As an incumbent for the first time, Democrat Steve Tharinger of Sequim promises to continue advocating for more economic development across the large 24th District and for affordable, accessible health care if elected to a second term for the Position 2 state representative seat.
“While I have made headway in my first term, there is much work to be done,” Tharinger said in an online letter to constituents.
He is opposed by Republican Steve Gale, an operations manager for industrial gas company Praxair Inc., who moved to Sequim from Bothell with his wife and three daughters in January.
Gale, the past president of the Key Peninsula Volunteer Firefighters Association, is making his first run in the district. He has advocated fewer land-use restrictions and policies, and criticized the Legislature for a “lack of a forward-looking vision” on how to stimulate job growth.
He supports “responsible legislation” on development of wave energy, but Gale questions the impact of the Energy Independence Act (Initiative-937) that requires utilities to maintain a percentage of power supply from renewable resources other than hydro power.
“While the act is based on good intentions of using renewable resources and moving toward energy independence, its implementation often comes with higher marginal costs of energy for consumers,” Gale said. “In challenging economic times, such as we have now, the last thing our communities need is higher utility costs.”
Tharinger is vice chairman of the House Environment Committee and a member of the Local Government and Capital Budget committees. He was elected in 2010 to the seat vacated by the retiring Lynn Kessler, D-Hoquiam. Tharinger formerly ran a small woodworking business and was a Clallam County Commissioner for 12 years.

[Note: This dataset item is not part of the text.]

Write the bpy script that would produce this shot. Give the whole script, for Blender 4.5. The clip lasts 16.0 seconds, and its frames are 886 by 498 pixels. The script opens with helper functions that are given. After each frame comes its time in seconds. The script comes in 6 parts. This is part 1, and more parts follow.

Tharinger’s top priorities: “We know that we need to build back jobs and economic vitality, and that we will be able to get education for our family and our children — that we will be able to hunt and fish, and that our grandchildren will be able to hunt and fish, and that we know that our water and air will be clean for our generation and future generations.”
Tharinger said he worked with Republicans to help maintain rural health care funding and vows to continue working for health care reform.
“That’s a huge issue. Our district has an aging population,” Tharinger said at a candidates forum at Grays Harbor College earlier this fall.
For the Grays Harbor portion of the district, Tharinger said he worked with other legislators to help bring funds to the Port of Grays Harbor and to the Satsop Business Park for a new sewer line to connect with Elma.
“They need an industrial waste facility, so that’s going to help them,” Tharinger said.
Gale promises to “change the tide of excessive government regulations” and restore a “sense of government accountability to its citizens and business.”
“Our state agencies need restraints from implementing laws which reduce the rights of its citizens, property owners and business,” Gale says in his statement to the official state Voter’s Pamphlet.
He calls for stronger legislative oversight and halting programs that “create constraints on our rights and liberties.”
Gale listed the most critical environmental issue the district faces as “the actions of the Department of Ecology” with regard to a program known as the Water Resource Inventory Area (WRIA), an ongoing issue largely in Clallam County. The program, he said, has been divisive in that it would impose new mitigation fees on landowners for new “consumptive uses of water.”
“What this means is that if someone wants to establish a new use for water, such as planting a garden or crop, installing a sprinkler system, drilling a well, installing a spa, adding a bathroom, building a home, or providing for restrooms for a new business, that they will now have to mitigate (pay) for that new use of water,” Gale said.
Gale said that as a Clallam County Commissioner, Tharinger supported the policy and continues to do so in the Legislature.
Tharinger says the environmental issues are as varied as the large district he serves.
“There are concerns about flooding in the Chehalis River Basin, restoration of our salmon runs, management of our forest resources in a healthy productive way and long-term management of our ground and surface water resources,” Tharinger said. “We have to be concerned about stormwater run-off and how it impacts our shellfish industry. These issues are being worked on and progress is being made, but I think it is important that we take a generational view not a business or election cycle view.”
Tharinger said he, too, will work to modify the Energy Independence Act to tie renewable resource targets to actual power demand.
“The problem is that smaller PUDs, such as Grays Harbor and Clallam County, have faced reduced demand because of the recession and have been successful with their conservation efforts, and need less power,” he said. “It is problematic for the smaller PUDs to meet the next round of renewable energy target without trading less expensive Bonneville power for more expensive renewable power, (and) that does not make sense.”
Tharinger also plans to continue working on rural health issues, with three critical access hospitals in his district, including Mark Reed Hospital, which is building a new campus in Elma. In the last session, he said, he worked to restore funds in the budget to maintain Medicaid reimbursement levels.
“For Mark Reed, it meant them having a positive cash flow number rather than a negative cash flow,” Tharinger said. “This is really a bipartisan issue.”
Gale vows to seek more direct interaction with citizens, businesses and community leaders. If elected, he promises the first of regular informal community meetings with him on Dec. 8 in Grays Harbor before he takes office.
“I have always believed that the best results come by collaborating with others to gain perspective and ideas on how to best address many situations. Collectively, we can create a path to address the pressing issues within the district,” Gale said.